*** Material

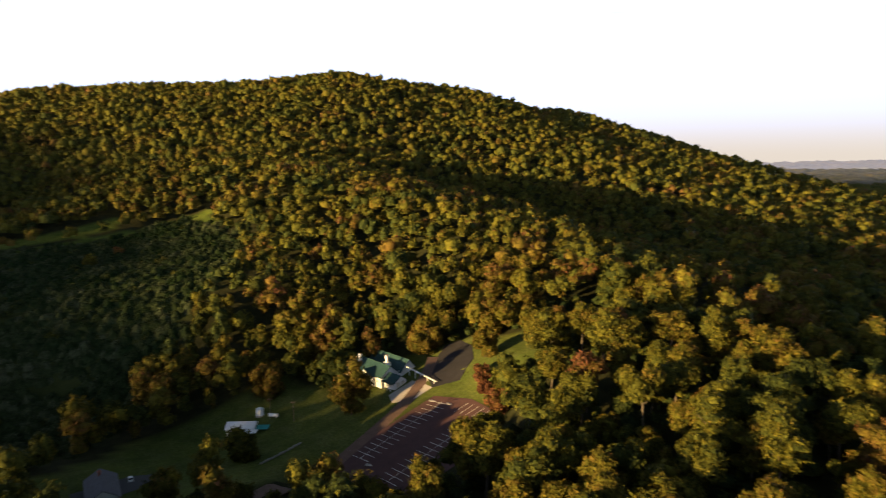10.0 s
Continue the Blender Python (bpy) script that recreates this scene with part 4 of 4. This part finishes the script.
def box(x, y, z, sx, sy, sz, bevel=0.0, turn=0.0):
    """A block whose foot stands at x, y, z."""
    bm = bmesh.new()
    bmesh.ops.create_cube(bm, size=1, matrix=pose(x, y, z + sz / 2, 0, 0, turn) @ Matrix.Diagonal((sx, sy, sz, 1)))
    if bevel:
        bmesh.ops.bevel(bm, geom=bm.edges[:], offset=bevel, segments=2, affect="EDGES")
    return bm


def tube(a, b, ra, rb=None, sides=8):
    bm = bmesh.new()
    a, b = Vector(a), Vector(b)
    bmesh.ops.create_cone(bm, cap_ends=True, segments=sides, radius1=ra, radius2=ra if rb is None else rb, depth=(b - a).length,
                          matrix=Matrix.Translation((a + b) / 2) @ (b - a).to_track_quat("Z", "Y").to_matrix().to_4x4())
    return bm


def prism(outline, depth, m):
    """A flat outline in x and z, pushed along y by depth, laid at the pose m."""
    bm = bmesh.new()
    rows = [[bm.verts.new(m @ Vector((x, y, z))) for x, z in outline] for y in (-depth / 2, depth / 2)]
    bm.faces.new(rows[0])
    bm.faces.new(rows[1][::-1])
    for k in range(len(outline)):
        j = (k + 1) % len(outline)
        bm.faces.new((rows[0][k], rows[1][k], rows[1][j], rows[0][j]))
    bmesh.ops.recalc_face_normals(bm, faces=bm.faces)
    return bm


def block(home, m, long, wide, eaves, ridge, wall, roof, windows=3, over=0.5, doors=True):
    """One gabled wing of a house: ridge along its own x. Windows on both long sides and the gables."""
    half = wide / 2
    part("wall", prism(((-half, -1.5), (half, -1.5), (half, eaves), (0, ridge - 0.15), (-half, eaves)), long, m @ pose(0, 0, 0, 0, 0, 90)), wall, home)
    slope = math.atan2(ridge - eaves, half)
    run = math.hypot(ridge - eaves, half) + over
    for side in (-1, 1):
        tilt = m @ Matrix.Translation((0, 0, ridge)) @ pose(0, 0, 0, -side * math.degrees(slope))
        bm = bmesh.new()
        bmesh.ops.create_cube(bm, size=1, matrix=tilt @ Matrix.Translation((0, side * run / 2, 0.02)) @ Matrix.Diagonal((long + 2 * over, run, 0.16, 1)))
        part("roof_slope", bm, roof, home)
    bm = bmesh.new()
    bmesh.ops.create_cube(bm, size=1, matrix=m @ Matrix.Translation((0, 0, ridge + 0.1)) @ Matrix.Diagonal((long + 2 * over, 0.35, 0.12, 1)))
    part("ridge_cap", bm, roof, home)
    storeys = 2 if eaves > 4.6 else 1
    for side in (-1, 1):
        for k in range(windows):
            for level in range(storeys):
                x = (k + 0.5) / windows * long - long / 2
                spot = m @ Matrix.Translation((x, side * (half + 0.02), 1.0 + 2.7 * level))
                opening(home, spot, door=doors and side < 0 and level == 0 and k == windows // 2)
        for level in range(storeys):
            opening(home, m @ Matrix.Translation((side * (long / 2 + 0.02), wide * 0.2, 1.0 + 2.7 * level)) @ pose(0, 0, 0, 0, 0, 90))


def opening(home, spot, door=False):
    wide, tall, low = (1.0, 2.1, -1.0) if door else (0.95, 1.35, 0.0)
    bm = bmesh.new()
    bmesh.ops.create_cube(bm, size=1, matrix=spot @ Matrix.Translation((0, 0, low + tall / 2)) @ Matrix.Diagonal((wide + 0.24, 0.10, tall + 0.24, 1)))
    frame_ob = part("door_frame" if door else "window_frame", bm, WHITE, home)
    bm = bmesh.new()
    bmesh.ops.create_cube(bm, size=1, matrix=spot @ Matrix.Translation((0, 0, low + tall / 2)) @ Matrix.Diagonal((wide, 0.14, tall, 1)))
    part("door" if door else "pane", bm, WOOD if door else GLASS, frame_ob)


def chimney(home, x, y, z, tall, mat):
    stack = part("chimney", box(x, y, z, 1.3, 1.1, tall, 0.04), mat, home)
    part("cap", box(x, y, z + tall, 1.6, 1.4, 0.25, 0.03), mat, stack)
    part("flue", tube((x, y, z + tall + 0.25), (x, y, z + tall + 0.7), 0.28), BRICK, stack)


def home_at(name, x, y, turn, label, category, lift=0.0):
    home = new(name)
    home.matrix_basis = pose(x, y, height(x, y) + lift, 0, 0, turn)
    return tagged(home, label, category)


def house(x, y, turn, long, wide, eaves, ridge, wall, roof, label, windows=3, stacks=1, name="house", porch=False):
    home = home_at(name, x, y, turn, label, "house" if name != "barn" else "barn")
    block(home, Matrix(), long, wide, eaves, ridge, wall, roof, windows)
    if stacks:
        chimney(home, long * 0.25, 0.4, ridge - 1.2, 2.2, BRICK)
    if porch:
        part("porch_roof", box(0, -wide / 2 - 1.2, 2.6, long * 0.7, 2.4, 0.18, 0.02), roof, home)
        for k in range(4):
            part("porch_post", box((k - 1.5) * long * 0.21, -wide / 2 - 2.2, -0.5, 0.16, 0.16, 3.1), wall, home)
        part("porch_floor", box(0, -wide / 2 - 1.2, -0.8, long * 0.7, 2.4, 0.9), WOOD, home)
    return home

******

To do:
The material above holds pictures; copy everything else in it exactly.

Finished task:
10.0 s
Continue the Blender Python (bpy) script that recreates this scene with part 4 of 4. This part finishes the script.
def box(x, y, z, sx, sy, sz, bevel=0.0, turn=0.0):
    """A block whose foot stands at x, y, z."""
    bm = bmesh.new()
    bmesh.ops.create_cube(bm, size=1, matrix=pose(x, y, z + sz / 2, 0, 0, turn) @ Matrix.Diagonal((sx, sy, sz, 1)))
    if bevel:
        bmesh.ops.bevel(bm, geom=bm.edges[:], offset=bevel, segments=2, affect="EDGES")
    return bm


def tube(a, b, ra, rb=None, sides=8):
    bm = bmesh.new()
    a, b = Vector(a), Vector(b)
    bmesh.ops.create_cone(bm, cap_ends=True, segments=sides, radius1=ra, radius2=ra if rb is None else rb, depth=(b - a).length,
                          matrix=Matrix.Translation((a + b) / 2) @ (b - a).to_track_quat("Z", "Y").to_matrix().to_4x4())
    return bm


def prism(outline, depth, m):
    """A flat outline in x and z, pushed along y by depth, laid at the pose m."""
    bm = bmesh.new()
    rows = [[bm.verts.new(m @ Vector((x, y, z))) for x, z in outline] for y in (-depth / 2, depth / 2)]
    bm.faces.new(rows[0])
    bm.faces.new(rows[1][::-1])
    for k in range(len(outline)):
        j = (k + 1) % len(outline)
        bm.faces.new((rows[0][k], rows[1][k], rows[1][j], rows[0][j]))
    bmesh.ops.recalc_face_normals(bm, faces=bm.faces)
    return bm


def block(home, m, long, wide, eaves, ridge, wall, roof, windows=3, over=0.5, doors=True):
    """One gabled wing of a house: ridge along its own x. Windows on both long sides and the gables."""
    half = wide / 2
    part("wall", prism(((-half, -1.5), (half, -1.5), (half, eaves), (0, ridge - 0.15), (-half, eaves)), long, m @ pose(0, 0, 0, 0, 0, 90)), wall, home)
    slope = math.atan2(ridge - eaves, half)
    run = math.hypot(ridge - eaves, half) + over
    for side in (-1, 1):
        tilt = m @ Matrix.Translation((0, 0, ridge)) @ pose(0, 0, 0, -side * math.degrees(slope))
        bm = bmesh.new()
        bmesh.ops.create_cube(bm, size=1, matrix=tilt @ Matrix.Translation((0, side * run / 2, 0.02)) @ Matrix.Diagonal((long + 2 * over, run, 0.16, 1)))
        part("roof_slope", bm, roof, home)
    bm = bmesh.new()
    bmesh.ops.create_cube(bm, size=1, matrix=m @ Matrix.Translation((0, 0, ridge + 0.1)) @ Matrix.Diagonal((long + 2 * over, 0.35, 0.12, 1)))
    part("ridge_cap", bm, roof, home)
    storeys = 2 if eaves > 4.6 else 1
    for side in (-1, 1):
        for k in range(windows):
            for level in range(storeys):
                x = (k + 0.5) / windows * long - long / 2
                spot = m @ Matrix.Translation((x, side * (half + 0.02), 1.0 + 2.7 * level))
                opening(home, spot, door=doors and side < 0 and level == 0 and k == windows // 2)
        for level in range(storeys):
            opening(home, m @ Matrix.Translation((side * (long / 2 + 0.02), wide * 0.2, 1.0 + 2.7 * level)) @ pose(0, 0, 0, 0, 0, 90))


def opening(home, spot, door=False):
    wide, tall, low = (1.0, 2.1, -1.0) if door else (0.95, 1.35, 0.0)
    bm = bmesh.new()
    bmesh.ops.create_cube(bm, size=1, matrix=spot @ Matrix.Translation((0, 0, low + tall / 2)) @ Matrix.Diagonal((wide + 0.24, 0.10, tall + 0.24, 1)))
    frame_ob = part("door_frame" if door else "window_frame", bm, WHITE, home)
    bm = bmesh.new()
    bmesh.ops.create_cube(bm, size=1, matrix=spot @ Matrix.Translation((0, 0, low + tall / 2)) @ Matrix.Diagonal((wide, 0.14, tall, 1)))
    part("door" if door else "pane", bm, WOOD if door else GLASS, frame_ob)


def chimney(home, x, y, z, tall, mat):
    stack = part("chimney", box(x, y, z, 1.3, 1.1, tall, 0.04), mat, home)
    part("cap", box(x, y, z + tall, 1.6, 1.4, 0.25, 0.03), mat, stack)
    part("flue", tube((x, y, z + tall + 0.25), (x, y, z + tall + 0.7), 0.28), BRICK, stack)


def home_at(name, x, y, turn, label, category, lift=0.0):
    home = new(name)
    home.matrix_basis = pose(x, y, height(x, y) + lift, 0, 0, turn)
    return tagged(home, label, category)


def house(x, y, turn, long, wide, eaves, ridge, wall, roof, label, windows=3, stacks=1, name="house", porch=False):
    home = home_at(name, x, y, turn, label, "house" if name != "barn" else "barn")
    block(home, Matrix(), long, wide, eaves, ridge, wall, roof, windows)
    if stacks:
        chimney(home, long * 0.25, 0.4, ridge - 1.2, 2.2, BRICK)
    if porch:
        part("porch_roof", box(0, -wide / 2 - 1.2, 2.6, long * 0.7, 2.4, 0.18, 0.02), roof, home)
        for k in range(4):
            part("porch_post", box((k - 1.5) * long * 0.21, -wide / 2 - 2.2, -0.5, 0.16, 0.16, 3.1), wall, home)
        part("porch_floor", box(0, -wide / 2 - 1.2, -0.8, long * 0.7, 2.4, 0.9), WOOD, home)
    return home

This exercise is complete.